§ **REQUIRED TASK**:
Check the listing below line by line and report how many lines hold "roll", with no other words.

● ● ● ● ●

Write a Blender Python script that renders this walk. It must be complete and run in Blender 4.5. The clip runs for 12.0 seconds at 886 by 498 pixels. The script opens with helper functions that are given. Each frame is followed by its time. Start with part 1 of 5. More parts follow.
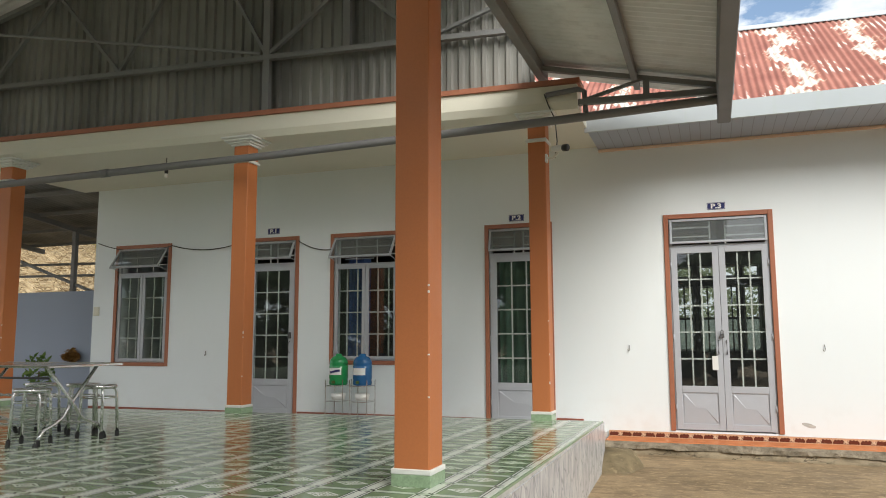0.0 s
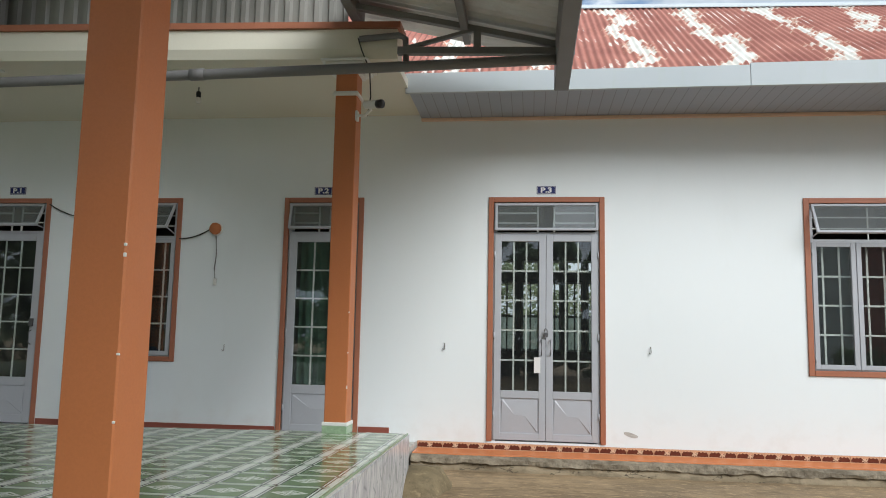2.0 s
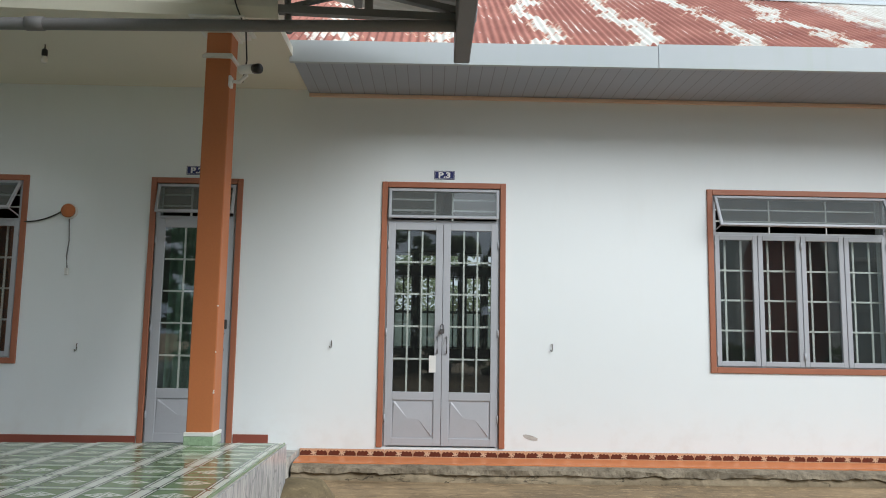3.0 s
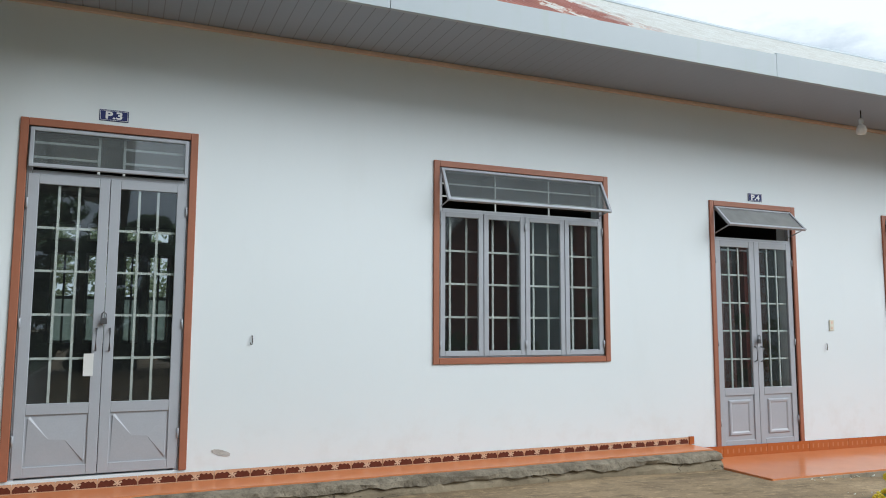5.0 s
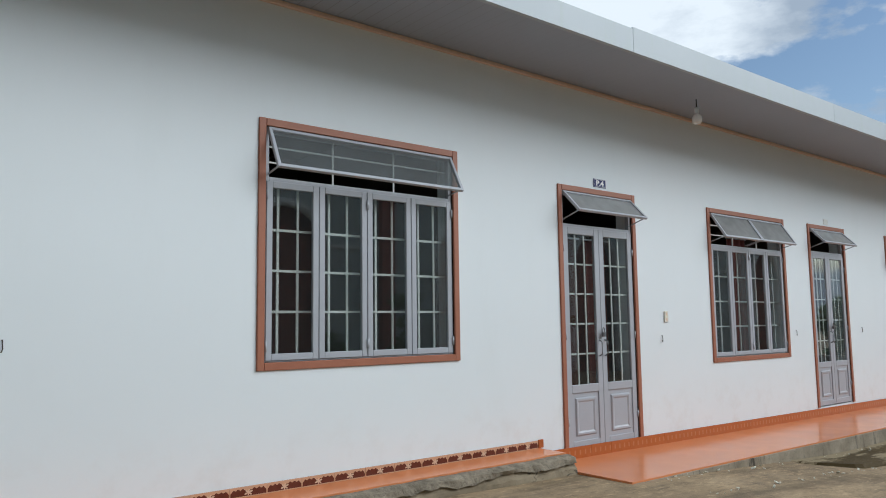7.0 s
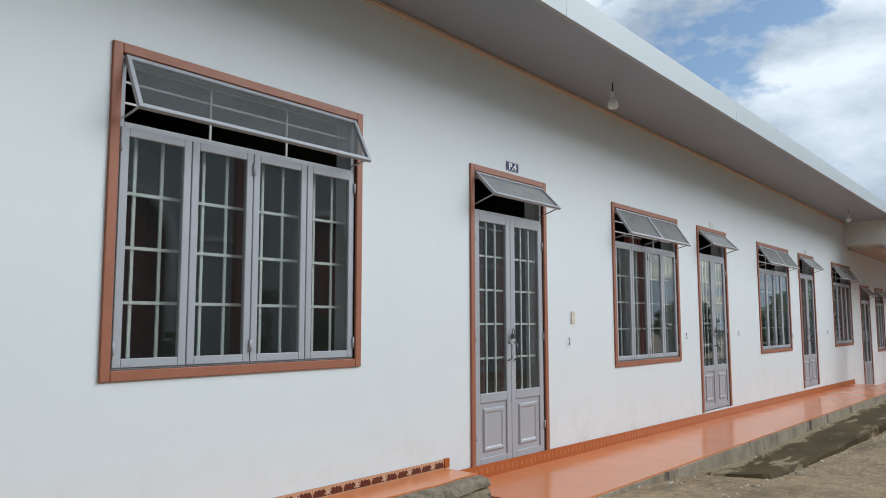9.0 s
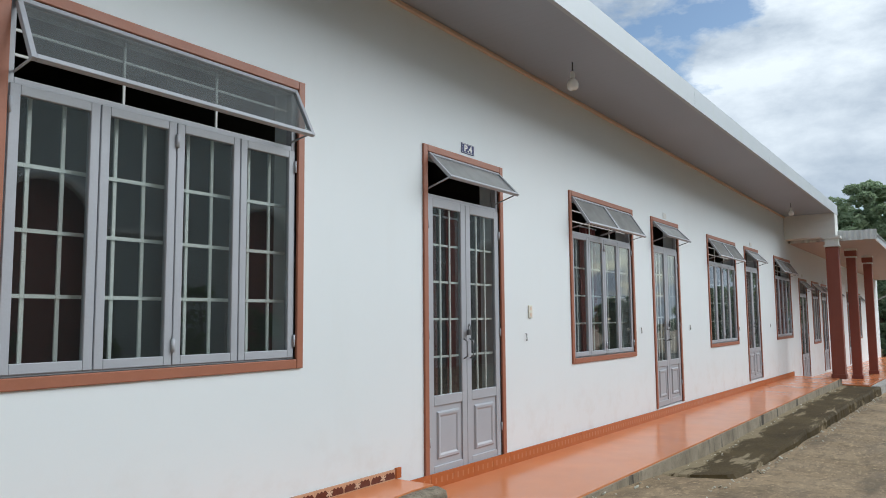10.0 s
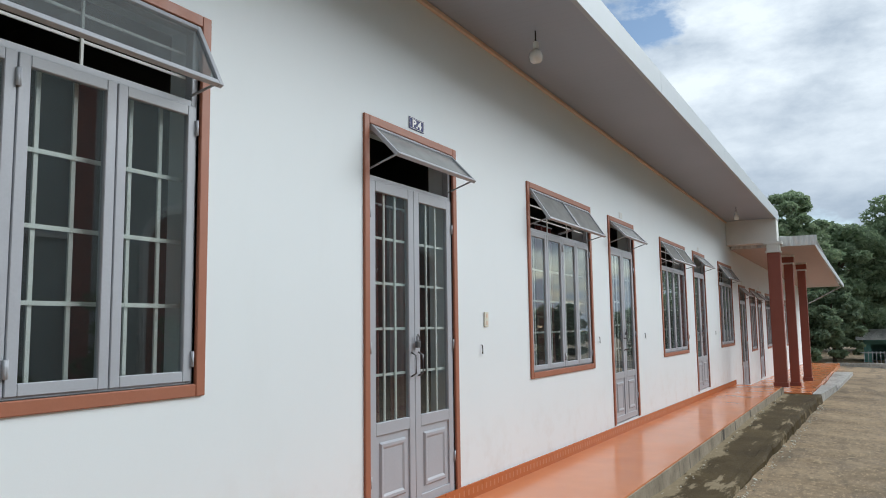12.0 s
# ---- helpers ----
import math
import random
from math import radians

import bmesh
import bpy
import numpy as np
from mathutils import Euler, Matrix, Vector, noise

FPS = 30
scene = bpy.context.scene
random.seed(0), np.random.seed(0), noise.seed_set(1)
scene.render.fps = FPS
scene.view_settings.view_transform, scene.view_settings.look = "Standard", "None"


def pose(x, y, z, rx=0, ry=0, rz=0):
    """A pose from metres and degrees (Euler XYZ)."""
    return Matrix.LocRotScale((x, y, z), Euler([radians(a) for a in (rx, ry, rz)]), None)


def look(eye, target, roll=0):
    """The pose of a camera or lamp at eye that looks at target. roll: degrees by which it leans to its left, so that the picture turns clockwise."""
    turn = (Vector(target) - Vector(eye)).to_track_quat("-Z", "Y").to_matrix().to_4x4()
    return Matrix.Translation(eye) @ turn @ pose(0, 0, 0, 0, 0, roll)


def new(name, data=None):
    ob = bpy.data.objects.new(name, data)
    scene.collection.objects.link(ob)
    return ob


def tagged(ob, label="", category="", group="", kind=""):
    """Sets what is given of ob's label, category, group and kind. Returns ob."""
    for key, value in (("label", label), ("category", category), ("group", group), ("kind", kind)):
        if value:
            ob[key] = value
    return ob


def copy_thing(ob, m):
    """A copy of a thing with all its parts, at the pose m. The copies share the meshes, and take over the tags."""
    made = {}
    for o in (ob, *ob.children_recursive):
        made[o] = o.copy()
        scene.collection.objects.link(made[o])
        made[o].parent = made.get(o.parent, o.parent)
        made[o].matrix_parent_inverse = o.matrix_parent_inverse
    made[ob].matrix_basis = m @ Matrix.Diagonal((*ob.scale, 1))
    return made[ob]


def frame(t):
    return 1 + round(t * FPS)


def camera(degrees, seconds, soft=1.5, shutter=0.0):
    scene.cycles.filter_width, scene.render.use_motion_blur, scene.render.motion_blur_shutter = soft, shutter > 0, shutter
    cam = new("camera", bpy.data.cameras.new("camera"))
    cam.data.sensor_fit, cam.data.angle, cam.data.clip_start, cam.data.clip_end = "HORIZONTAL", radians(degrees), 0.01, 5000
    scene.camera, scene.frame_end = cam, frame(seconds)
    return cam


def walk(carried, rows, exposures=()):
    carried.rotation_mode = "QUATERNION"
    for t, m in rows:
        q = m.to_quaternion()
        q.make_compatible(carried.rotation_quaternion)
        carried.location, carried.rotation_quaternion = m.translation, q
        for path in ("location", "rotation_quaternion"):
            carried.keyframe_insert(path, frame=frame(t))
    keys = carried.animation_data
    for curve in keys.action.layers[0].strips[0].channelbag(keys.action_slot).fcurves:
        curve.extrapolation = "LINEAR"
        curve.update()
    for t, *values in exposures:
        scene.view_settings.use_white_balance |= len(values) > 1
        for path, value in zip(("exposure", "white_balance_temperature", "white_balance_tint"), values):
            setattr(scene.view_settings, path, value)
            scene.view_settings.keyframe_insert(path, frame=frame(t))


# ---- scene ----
cam = camera(61.5, 12.0, 1.0)
PATH = [
    (0, (-0.08, 0.248, 1.562), (-0.752, 2.116, 1.803), -0.2),
    (0.5, (-0.101, 0.595, 1.563), (-0.712, 2.483, 1.81), 0.2),
    (1, (-0.119, 0.952, 1.563), (-0.611, 2.875, 1.811), 0.7),
    (1.5, (-0.135, 1.314, 1.563), (-0.501, 3.266, 1.802), 1.0),
    (2, (-0.14, 1.665, 1.565), (-0.374, 3.638, 1.796), 1.1),
    (2.5, (-0.128, 1.999, 1.566), (-0.236, 3.983, 1.797), 0.9),
    (2.7, (-0.115, 2.127, 1.565), (-0.172, 4.113, 1.793), 0.9),
    (4.5, (0.073, 3.238, 1.559), (0.667, 5.135, 1.781), 0.5),
    (5, (0.125, 3.546, 1.562), (0.914, 5.373, 1.769), 0.2),
    (5.5, (0.172, 3.836, 1.555), (1.116, 5.588, 1.754), -0.1),
    (6, (0.215, 4.138, 1.548), (1.277, 5.821, 1.746), -0.4),
    (6.5, (0.274, 4.413, 1.542), (1.442, 6.026, 1.737), -0.6),
    (7, (0.336, 4.688, 1.537), (1.596, 6.227, 1.739), -0.8),
    (9, (0.76, 5.752, 1.528), (2.302, 7.009, 1.728), -0.1),
    (9.5, (0.95, 5.963, 1.525), (2.548, 7.151, 1.714), -0.1),
    (10, (1.136, 6.163, 1.525), (2.776, 7.292, 1.713), -0.5),
    (10.5, (1.32, 6.368, 1.529), (2.99, 7.449, 1.720), -0.8),
    (11, (1.52, 6.530, 1.526), (3.213, 7.574, 1.729), -1.0),
    (11.5, (1.735, 6.674, 1.530), (3.449, 7.682, 1.745), -1.1),
    (12, (1.951, 6.84, 1.531), (3.689, 7.808, 1.740), -0.8),
]
# the clip's camera closes down and cools as it turns from the shaded porch to the white wall
EXPOSURES = [(0.0, 1.02, 6850, 9), (0.5, 1.01, 6800, 9), (1.5, 0.82, 6450, 8), (2.5, 0.73, 6320, 8), (4.5, 0.49, 6030, 5), (5.5, 0.42, 5950, 5), (7.0, 0.21, 5950, 6), (9.0, 0.29, 6000, 6), (12.0, 0.35, 6050, 6)]
walk(cam, [(t, look(eye, target, roll)) for t, eye, target, roll in PATH], EXPOSURES)

# ---- light, sky, exposure ----
SUN_EL, SUN_AZ = 30.0, 135.0          # degrees; azimuth clockwise from +y
world = bpy.data.worlds.new("sky")
scene.world = world
world.use_nodes = True
wn, wl = world.node_tree.nodes, world.node_tree.links
wn.clear()
w_out = wn.new("ShaderNodeOutputWorld")
w_bg = wn.new("ShaderNodeBackground")
w_sky = wn.new("ShaderNodeTexSky")
w_sky.sky_type, w_sky.sun_disc = "NISHITA", False
w_sky.sun_elevation, w_sky.sun_rotation = radians(SUN_EL), radians(SUN_AZ)
w_scale = wn.new("ShaderNodeVectorMath")
w_scale.operation = "SCALE"
w_scale.inputs["Scale"].default_value = 0.10
w_tc = wn.new("ShaderNodeTexCoord")
w_map = wn.new("ShaderNodeMapping")
w_map.inputs["Scale"].default_value = (1.0, 1.0, 2.2)
w_map.inputs["Location"].default_value = (0.62, 0.25, 0.0)
w_n = wn.new("ShaderNodeTexNoise")
w_n.inputs["Scale"].default_value, w_n.inputs["Detail"].default_value = 2.9, 14.0
w_n.inputs["Roughness"].default_value = 0.58
w_r = wn.new("ShaderNodeValToRGB")
w_r.color_ramp.elements[0].position, w_r.color_ramp.elements[1].position = 0.375, 0.43
w_n2 = wn.new("ShaderNodeTexNoise")
w_n2.inputs["Scale"].default_value, w_n2.inputs["Detail"].default_value = 2.6, 10.0
w_n2.inputs["Roughness"].default_value = 0.6
w_r2 = wn.new("ShaderNodeValToRGB")
w_r2.color_ramp.elements[0].position, w_r2.color_ramp.elements[0].color = 0.38, (0.33, 0.38, 0.45, 1)
w_r2.color_ramp.elements[1].position, w_r2.color_ramp.elements[1].color = 0.58, (0.76, 0.785, 0.81, 1)
w_mix = wn.new("ShaderNodeMix")
w_mix.data_type = "RGBA"
wl.new(w_sky.outputs["Color"], w_scale.inputs[0])
wl.new(w_tc.outputs["Generated"], w_map.inputs["Vector"])
wl.new(w_map.outputs["Vector"], w_n.inputs["Vector"])
wl.new(w_map.outputs["Vector"], w_n2.inputs["Vector"])
wl.new(w_n.outputs["Fac"], w_r.inputs["Fac"])
wl.new(w_n2.outputs["Fac"], w_r2.inputs["Fac"])
wl.new(w_r.outputs["Color"], w_mix.inputs["Factor"])
wl.new(w_scale.outputs["Vector"], w_mix.inputs["A"])
w_sep = wn.new("ShaderNodeSeparateXYZ")
wl.new(w_tc.outputs["Generated"], w_sep.inputs[0])
w_low = wn.new("ShaderNodeMapRange")
w_low.inputs["From Min"].default_value, w_low.inputs["From Max"].default_value = 0.06, 0.30
w_low.inputs["To Min"].default_value, w_low.inputs["To Max"].default_value = 0.65, 0.0
wl.new(w_sep.outputs["Z"], w_low.inputs["Value"])
w_haze = wn.new("ShaderNodeMix")
w_haze.data_type = "RGBA"
w_haze.inputs["B"].default_value = (0.34, 0.39, 0.46, 1)
wl.new(w_low.outputs[0], w_haze.inputs["Factor"])
wl.new(w_r2.outputs["Color"], w_haze.inputs["A"])
wl.new(w_haze.outputs["Result"], w_mix.inputs["B"])
wl.new(w_mix.outputs["Result"], w_bg.inputs["Color"])
wl.new(w_bg.outputs["Background"], w_out.inputs["Surface"])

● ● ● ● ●

§ **OUTPUT**:
4